Essa história tem sido resgatada aos poucos. Em livros, filmes, documentários, mas é pouco ainda, até que sejam conhecidos os destinos dos desaparecidos e toda a boçalidade da ditadura.
E não é ter ou não ter divisões, como quis Stalin referindo-se ao papa. Transcende a uma frase de efeito. Marca a história de um povo, estigmatiza um setor do nosso País que se mantém alheio ao direito internacional e não se mostra disposto a abrir suas vísceras pútridas, mesmo se proclamando guardião da democracia e da liberdade.

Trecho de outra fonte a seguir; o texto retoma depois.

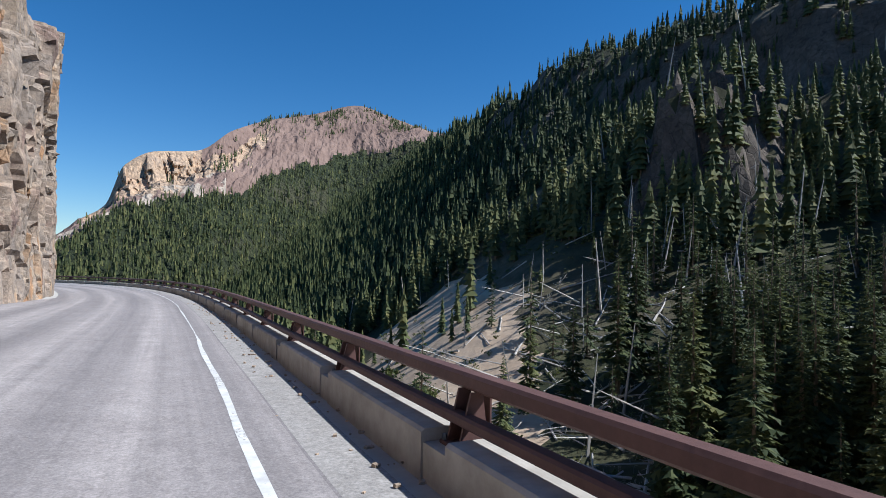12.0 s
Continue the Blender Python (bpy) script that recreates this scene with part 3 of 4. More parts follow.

Nem uma coisa e nem outra, mesmo porque o comando das forças armadas brasileiras continua sediado em Washington, no prédio do Pentágono.
A decisão da Corte pode abrir precedentes para que horrores como a Operação Condor sejam analisados e julgados, já que a bestialidade militar se estendeu a toda a América Latina e o Brasil foi um dos centros de tortura.